»»

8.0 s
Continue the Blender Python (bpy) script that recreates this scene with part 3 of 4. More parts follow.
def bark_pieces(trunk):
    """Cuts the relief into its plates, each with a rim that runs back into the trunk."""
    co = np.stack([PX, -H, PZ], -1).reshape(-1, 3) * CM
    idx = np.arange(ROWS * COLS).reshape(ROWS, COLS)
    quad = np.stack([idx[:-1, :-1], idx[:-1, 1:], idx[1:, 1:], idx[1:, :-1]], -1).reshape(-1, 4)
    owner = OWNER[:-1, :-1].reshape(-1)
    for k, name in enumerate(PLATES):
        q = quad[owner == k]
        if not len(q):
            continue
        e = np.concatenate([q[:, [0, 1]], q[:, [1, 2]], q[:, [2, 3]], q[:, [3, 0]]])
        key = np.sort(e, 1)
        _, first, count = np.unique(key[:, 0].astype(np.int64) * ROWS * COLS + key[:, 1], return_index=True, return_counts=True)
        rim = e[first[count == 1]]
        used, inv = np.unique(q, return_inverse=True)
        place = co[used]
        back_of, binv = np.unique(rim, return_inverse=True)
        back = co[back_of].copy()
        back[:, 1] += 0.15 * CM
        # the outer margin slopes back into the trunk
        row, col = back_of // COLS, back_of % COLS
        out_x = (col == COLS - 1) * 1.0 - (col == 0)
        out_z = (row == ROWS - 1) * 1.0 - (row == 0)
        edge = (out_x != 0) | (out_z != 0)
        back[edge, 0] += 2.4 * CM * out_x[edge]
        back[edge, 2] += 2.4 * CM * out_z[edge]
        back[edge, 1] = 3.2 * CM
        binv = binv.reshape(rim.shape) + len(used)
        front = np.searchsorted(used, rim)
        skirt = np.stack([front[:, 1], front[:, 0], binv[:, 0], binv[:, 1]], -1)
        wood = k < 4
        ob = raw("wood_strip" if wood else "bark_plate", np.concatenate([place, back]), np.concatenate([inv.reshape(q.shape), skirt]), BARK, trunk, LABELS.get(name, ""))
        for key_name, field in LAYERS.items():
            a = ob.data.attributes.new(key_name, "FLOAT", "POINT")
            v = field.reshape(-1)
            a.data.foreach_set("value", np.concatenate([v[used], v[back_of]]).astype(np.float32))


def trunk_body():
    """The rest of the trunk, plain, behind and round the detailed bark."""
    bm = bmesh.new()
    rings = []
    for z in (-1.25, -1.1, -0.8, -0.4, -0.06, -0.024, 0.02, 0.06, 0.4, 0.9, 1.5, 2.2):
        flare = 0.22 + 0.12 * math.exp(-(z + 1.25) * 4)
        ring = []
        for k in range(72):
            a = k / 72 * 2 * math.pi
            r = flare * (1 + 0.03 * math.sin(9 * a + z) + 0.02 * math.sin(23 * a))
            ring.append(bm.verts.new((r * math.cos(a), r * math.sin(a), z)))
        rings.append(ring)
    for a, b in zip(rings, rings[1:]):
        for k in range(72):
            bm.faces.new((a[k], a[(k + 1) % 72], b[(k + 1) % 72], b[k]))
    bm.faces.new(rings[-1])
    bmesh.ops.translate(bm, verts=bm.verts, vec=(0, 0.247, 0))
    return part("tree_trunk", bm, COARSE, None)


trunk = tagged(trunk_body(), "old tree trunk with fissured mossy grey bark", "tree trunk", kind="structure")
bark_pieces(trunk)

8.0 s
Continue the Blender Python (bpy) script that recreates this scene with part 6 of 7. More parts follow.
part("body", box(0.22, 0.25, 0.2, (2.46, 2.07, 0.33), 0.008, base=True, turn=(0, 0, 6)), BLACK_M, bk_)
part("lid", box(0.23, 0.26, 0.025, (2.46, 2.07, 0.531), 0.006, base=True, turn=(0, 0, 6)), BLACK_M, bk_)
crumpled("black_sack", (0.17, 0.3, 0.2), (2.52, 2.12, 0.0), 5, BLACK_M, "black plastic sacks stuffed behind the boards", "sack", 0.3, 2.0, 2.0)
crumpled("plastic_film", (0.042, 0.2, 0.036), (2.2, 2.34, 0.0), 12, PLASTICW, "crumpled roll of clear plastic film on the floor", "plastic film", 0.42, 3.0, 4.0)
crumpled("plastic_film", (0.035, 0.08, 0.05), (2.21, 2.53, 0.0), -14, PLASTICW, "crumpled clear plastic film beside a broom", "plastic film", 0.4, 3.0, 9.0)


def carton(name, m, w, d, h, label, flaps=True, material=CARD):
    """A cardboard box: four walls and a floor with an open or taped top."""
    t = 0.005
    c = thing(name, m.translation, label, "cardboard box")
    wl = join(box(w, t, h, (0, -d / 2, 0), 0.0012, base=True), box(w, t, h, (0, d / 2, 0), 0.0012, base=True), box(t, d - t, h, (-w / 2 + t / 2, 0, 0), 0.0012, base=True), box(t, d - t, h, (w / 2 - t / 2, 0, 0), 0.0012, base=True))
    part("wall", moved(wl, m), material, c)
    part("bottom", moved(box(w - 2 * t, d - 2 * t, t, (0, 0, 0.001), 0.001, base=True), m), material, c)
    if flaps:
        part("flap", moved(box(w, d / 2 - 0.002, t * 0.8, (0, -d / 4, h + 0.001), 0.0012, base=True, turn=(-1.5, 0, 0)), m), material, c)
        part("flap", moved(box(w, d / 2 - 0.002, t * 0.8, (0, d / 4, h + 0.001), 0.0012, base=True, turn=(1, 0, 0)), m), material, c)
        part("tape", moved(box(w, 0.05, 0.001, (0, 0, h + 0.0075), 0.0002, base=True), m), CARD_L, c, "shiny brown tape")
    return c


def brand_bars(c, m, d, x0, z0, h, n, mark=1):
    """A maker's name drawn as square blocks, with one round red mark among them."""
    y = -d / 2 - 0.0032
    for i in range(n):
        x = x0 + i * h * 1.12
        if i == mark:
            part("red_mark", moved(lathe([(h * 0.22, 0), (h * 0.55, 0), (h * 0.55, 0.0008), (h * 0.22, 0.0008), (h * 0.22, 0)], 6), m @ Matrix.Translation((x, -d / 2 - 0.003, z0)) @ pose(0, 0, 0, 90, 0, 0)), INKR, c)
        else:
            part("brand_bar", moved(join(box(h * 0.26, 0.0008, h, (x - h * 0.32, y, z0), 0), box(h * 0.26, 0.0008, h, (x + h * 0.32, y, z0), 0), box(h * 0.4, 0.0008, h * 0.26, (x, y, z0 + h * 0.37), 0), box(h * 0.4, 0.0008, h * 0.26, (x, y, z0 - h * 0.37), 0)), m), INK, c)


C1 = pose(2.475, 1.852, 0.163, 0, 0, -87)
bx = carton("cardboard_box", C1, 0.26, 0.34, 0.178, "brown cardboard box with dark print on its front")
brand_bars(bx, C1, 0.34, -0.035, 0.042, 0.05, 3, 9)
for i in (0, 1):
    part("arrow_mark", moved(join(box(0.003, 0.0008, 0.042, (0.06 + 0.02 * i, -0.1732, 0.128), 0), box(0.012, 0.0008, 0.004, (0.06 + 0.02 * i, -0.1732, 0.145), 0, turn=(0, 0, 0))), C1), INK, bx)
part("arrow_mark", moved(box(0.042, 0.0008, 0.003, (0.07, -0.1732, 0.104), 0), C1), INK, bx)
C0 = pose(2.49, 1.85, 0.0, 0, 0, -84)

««

Copy all lines from the material that contain "scene".

Continue the Blender Python (bpy) script that recreates this scene with part 3 of 4. More parts follow.
Continue the Blender Python (bpy) script that recreates this scene with part 6 of 7. More parts follow.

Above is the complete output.